> _EXERCISE DESCRIPTION_: Say how many lines include "made", with no words around the number.

> _DATASET EXCERPTS_:
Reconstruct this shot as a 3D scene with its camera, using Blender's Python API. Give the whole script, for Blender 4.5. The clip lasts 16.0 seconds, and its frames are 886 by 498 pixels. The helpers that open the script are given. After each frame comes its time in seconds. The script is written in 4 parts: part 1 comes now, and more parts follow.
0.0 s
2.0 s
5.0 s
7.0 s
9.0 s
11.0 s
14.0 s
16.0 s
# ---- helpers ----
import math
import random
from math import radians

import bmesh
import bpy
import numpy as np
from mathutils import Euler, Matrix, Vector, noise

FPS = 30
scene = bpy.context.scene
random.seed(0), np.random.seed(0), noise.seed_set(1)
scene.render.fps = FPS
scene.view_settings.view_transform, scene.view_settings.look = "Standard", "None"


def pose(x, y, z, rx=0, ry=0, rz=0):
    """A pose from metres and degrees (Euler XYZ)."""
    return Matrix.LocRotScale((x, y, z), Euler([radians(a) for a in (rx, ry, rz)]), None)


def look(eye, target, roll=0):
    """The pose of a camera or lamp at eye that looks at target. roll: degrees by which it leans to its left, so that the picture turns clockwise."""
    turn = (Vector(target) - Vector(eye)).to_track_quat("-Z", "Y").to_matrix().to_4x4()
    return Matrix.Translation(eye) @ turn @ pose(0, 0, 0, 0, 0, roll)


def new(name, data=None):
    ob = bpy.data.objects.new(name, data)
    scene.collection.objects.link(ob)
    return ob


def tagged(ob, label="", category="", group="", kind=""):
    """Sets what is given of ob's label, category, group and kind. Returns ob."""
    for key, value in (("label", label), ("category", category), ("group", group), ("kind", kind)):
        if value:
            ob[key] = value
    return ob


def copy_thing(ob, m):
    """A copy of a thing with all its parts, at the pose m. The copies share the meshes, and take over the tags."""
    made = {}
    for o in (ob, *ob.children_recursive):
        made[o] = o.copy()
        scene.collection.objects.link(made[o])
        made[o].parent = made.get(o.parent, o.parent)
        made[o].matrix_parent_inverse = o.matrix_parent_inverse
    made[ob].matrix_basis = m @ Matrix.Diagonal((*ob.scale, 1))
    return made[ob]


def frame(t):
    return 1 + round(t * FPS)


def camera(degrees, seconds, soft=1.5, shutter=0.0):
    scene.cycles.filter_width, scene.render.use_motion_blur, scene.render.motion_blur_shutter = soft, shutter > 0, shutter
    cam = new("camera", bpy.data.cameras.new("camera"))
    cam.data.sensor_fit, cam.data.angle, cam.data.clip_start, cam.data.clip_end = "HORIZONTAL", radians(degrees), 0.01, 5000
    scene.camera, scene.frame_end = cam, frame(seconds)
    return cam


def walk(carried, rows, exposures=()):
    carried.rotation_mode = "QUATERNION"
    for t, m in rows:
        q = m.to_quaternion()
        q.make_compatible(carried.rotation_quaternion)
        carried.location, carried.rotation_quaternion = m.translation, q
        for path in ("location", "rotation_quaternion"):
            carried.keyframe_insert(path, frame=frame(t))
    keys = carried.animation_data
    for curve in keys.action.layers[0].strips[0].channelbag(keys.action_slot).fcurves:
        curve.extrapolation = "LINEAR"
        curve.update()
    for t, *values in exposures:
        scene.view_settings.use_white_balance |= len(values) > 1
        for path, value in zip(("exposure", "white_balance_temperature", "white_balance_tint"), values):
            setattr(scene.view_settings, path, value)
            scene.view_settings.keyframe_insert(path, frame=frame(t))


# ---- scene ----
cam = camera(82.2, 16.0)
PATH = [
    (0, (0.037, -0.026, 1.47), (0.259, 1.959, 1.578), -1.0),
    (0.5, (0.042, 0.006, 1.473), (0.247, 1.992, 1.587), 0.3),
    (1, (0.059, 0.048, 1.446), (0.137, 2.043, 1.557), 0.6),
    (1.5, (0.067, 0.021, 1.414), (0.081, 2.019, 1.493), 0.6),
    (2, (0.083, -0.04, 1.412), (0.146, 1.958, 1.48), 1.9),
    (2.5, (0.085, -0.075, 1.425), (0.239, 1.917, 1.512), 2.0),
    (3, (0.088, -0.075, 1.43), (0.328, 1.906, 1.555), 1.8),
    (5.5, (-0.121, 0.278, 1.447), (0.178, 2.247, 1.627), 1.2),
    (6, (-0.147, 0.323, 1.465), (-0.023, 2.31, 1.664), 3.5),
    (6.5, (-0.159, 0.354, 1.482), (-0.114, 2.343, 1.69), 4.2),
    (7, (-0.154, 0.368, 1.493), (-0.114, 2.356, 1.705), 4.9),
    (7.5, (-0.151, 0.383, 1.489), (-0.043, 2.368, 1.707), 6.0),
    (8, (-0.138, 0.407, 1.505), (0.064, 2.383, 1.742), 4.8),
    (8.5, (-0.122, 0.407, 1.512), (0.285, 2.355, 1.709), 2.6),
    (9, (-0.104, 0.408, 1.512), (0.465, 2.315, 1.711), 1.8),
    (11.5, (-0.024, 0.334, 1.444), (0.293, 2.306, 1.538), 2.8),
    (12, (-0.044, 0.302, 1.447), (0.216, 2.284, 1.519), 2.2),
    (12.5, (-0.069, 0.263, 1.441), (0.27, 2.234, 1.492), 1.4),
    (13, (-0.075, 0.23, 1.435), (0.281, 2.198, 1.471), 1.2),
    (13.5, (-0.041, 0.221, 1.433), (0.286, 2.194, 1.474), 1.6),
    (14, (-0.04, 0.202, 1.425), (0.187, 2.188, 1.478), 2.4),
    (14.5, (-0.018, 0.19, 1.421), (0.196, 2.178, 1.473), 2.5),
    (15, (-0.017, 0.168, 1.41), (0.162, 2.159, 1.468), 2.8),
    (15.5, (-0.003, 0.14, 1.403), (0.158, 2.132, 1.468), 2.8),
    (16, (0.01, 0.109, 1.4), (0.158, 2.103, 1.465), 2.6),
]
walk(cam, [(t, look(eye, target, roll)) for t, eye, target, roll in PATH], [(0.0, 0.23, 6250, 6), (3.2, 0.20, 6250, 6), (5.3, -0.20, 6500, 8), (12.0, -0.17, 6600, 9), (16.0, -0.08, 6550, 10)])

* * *

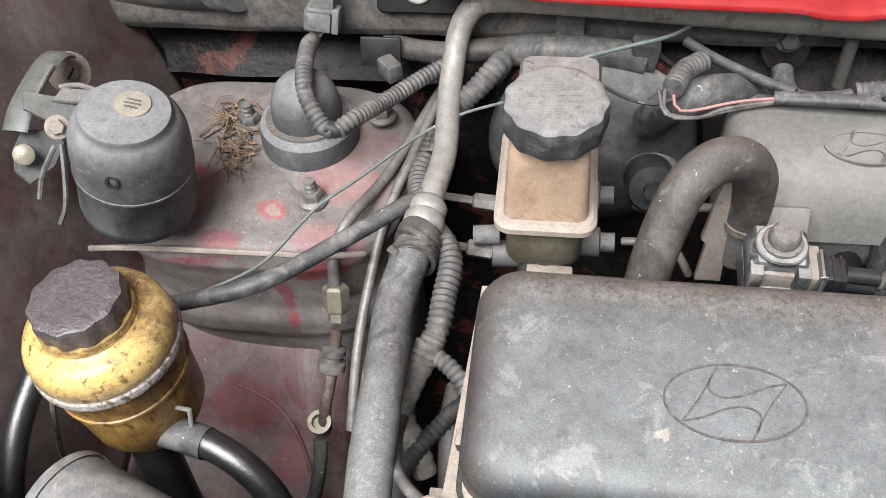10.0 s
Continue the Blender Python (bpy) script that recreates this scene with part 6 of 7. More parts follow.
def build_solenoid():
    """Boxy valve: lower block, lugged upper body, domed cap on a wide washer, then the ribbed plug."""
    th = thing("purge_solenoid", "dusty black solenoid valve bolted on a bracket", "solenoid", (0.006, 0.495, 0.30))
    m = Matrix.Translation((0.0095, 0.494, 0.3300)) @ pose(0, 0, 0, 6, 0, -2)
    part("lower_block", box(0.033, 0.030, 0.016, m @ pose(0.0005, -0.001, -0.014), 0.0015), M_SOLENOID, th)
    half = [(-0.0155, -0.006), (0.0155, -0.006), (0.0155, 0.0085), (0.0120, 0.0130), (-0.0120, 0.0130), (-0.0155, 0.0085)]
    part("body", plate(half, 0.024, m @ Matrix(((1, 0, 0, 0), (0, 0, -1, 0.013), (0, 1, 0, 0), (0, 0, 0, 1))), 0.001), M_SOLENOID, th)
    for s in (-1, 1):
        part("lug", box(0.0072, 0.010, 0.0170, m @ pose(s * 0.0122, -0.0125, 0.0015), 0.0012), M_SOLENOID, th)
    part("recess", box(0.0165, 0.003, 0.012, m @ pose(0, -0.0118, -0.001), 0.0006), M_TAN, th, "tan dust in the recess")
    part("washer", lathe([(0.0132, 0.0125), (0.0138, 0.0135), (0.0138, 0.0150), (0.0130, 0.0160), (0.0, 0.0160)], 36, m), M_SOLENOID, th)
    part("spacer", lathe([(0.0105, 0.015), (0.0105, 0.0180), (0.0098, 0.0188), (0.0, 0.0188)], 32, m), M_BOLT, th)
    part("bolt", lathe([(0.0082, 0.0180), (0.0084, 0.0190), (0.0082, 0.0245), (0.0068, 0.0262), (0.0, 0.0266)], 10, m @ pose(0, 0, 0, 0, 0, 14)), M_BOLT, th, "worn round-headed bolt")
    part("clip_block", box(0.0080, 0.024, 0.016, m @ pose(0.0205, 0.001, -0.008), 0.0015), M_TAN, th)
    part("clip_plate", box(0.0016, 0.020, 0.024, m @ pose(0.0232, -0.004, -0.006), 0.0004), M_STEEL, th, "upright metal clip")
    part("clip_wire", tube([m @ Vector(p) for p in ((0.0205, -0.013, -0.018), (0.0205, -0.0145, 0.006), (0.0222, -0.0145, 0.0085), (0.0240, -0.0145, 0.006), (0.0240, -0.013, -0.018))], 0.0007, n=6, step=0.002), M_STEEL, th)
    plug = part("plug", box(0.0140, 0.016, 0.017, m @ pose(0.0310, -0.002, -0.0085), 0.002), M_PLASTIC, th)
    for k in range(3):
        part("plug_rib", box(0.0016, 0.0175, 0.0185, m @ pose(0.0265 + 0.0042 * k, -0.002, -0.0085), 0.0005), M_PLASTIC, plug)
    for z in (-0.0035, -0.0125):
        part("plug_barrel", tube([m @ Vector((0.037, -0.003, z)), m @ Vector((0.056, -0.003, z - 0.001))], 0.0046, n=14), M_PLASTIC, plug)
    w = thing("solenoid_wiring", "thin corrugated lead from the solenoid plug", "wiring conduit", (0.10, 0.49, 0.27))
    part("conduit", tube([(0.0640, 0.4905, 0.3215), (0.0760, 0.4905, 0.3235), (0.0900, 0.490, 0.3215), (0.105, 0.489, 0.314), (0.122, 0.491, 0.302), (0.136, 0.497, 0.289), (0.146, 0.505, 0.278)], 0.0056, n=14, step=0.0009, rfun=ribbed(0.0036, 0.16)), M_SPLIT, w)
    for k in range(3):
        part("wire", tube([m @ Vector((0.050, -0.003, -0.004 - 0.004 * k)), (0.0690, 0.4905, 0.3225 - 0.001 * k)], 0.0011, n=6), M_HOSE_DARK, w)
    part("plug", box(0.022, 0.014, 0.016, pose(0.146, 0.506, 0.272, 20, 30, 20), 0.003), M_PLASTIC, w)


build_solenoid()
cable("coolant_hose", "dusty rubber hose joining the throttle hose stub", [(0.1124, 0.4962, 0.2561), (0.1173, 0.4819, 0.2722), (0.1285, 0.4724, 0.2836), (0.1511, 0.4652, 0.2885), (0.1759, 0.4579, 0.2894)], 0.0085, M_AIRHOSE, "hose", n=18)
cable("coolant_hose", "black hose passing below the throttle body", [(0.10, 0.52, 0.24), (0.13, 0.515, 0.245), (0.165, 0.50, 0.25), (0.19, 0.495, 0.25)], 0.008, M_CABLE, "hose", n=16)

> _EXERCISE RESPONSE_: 7